• [DATA TO USE]

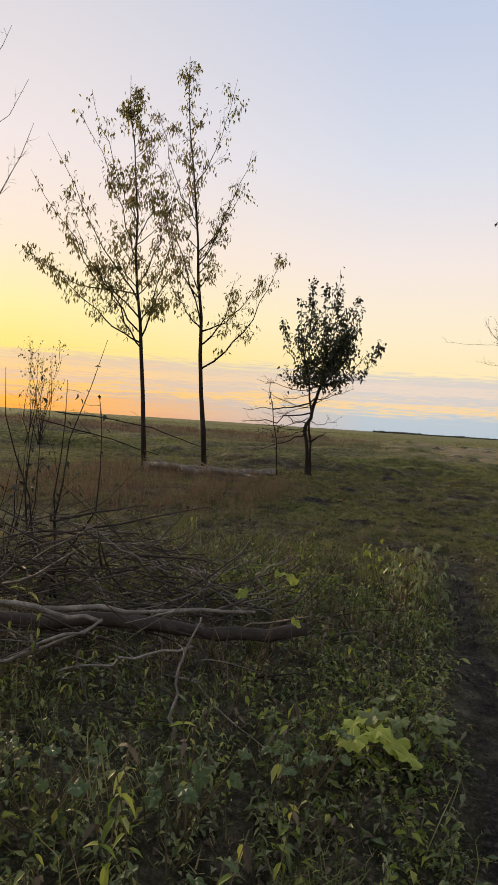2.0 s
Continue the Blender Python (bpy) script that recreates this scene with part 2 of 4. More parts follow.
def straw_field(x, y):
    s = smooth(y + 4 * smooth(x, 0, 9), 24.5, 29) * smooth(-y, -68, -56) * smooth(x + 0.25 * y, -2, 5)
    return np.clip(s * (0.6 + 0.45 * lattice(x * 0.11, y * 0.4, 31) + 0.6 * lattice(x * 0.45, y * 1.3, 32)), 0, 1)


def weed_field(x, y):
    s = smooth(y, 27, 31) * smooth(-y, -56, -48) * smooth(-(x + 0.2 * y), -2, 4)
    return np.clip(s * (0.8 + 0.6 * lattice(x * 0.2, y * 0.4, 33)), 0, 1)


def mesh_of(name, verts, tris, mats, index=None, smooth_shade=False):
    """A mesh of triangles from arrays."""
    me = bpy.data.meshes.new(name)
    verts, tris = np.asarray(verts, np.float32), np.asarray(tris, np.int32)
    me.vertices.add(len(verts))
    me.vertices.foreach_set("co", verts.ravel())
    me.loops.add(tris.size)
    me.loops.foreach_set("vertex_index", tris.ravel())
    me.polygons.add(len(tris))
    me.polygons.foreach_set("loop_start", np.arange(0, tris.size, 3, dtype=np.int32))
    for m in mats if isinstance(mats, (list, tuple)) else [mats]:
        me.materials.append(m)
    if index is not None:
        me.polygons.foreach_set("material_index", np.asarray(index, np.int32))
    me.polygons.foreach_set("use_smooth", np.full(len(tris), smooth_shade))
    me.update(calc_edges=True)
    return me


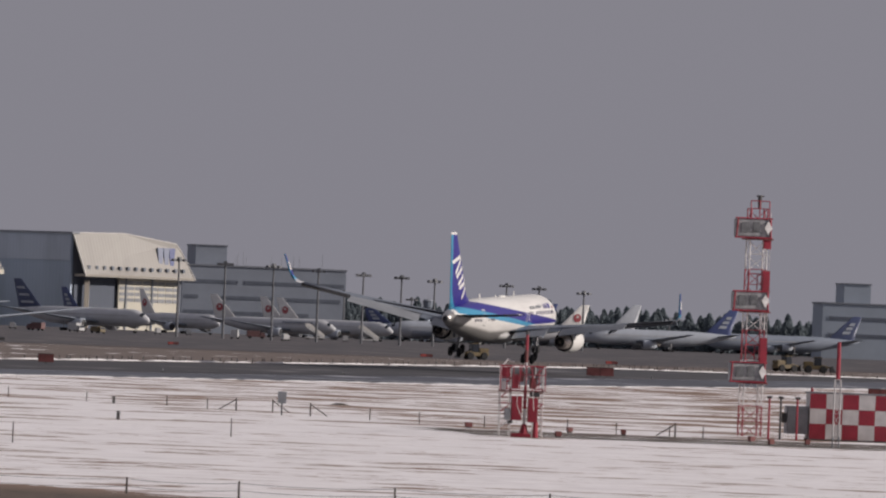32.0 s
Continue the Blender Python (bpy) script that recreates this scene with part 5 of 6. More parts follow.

• [SET PROBLEM] From the records above, print exactly the lines that run from the line with "4. More parts follow." to the line with "return np.clip(s * (0.8", inclusive.

• [EXERCISE RESPONSE]
Continue the Blender Python (bpy) script that recreates this scene with part 2 of 4. More parts follow.
def straw_field(x, y):
    s = smooth(y + 4 * smooth(x, 0, 9), 24.5, 29) * smooth(-y, -68, -56) * smooth(x + 0.25 * y, -2, 5)
    return np.clip(s * (0.6 + 0.45 * lattice(x * 0.11, y * 0.4, 31) + 0.6 * lattice(x * 0.45, y * 1.3, 32)), 0, 1)


def weed_field(x, y):
    s = smooth(y, 27, 31) * smooth(-y, -56, -48) * smooth(-(x + 0.2 * y), -2, 4)
    return np.clip(s * (0.8 + 0.6 * lattice(x * 0.2, y * 0.4, 33)), 0, 1)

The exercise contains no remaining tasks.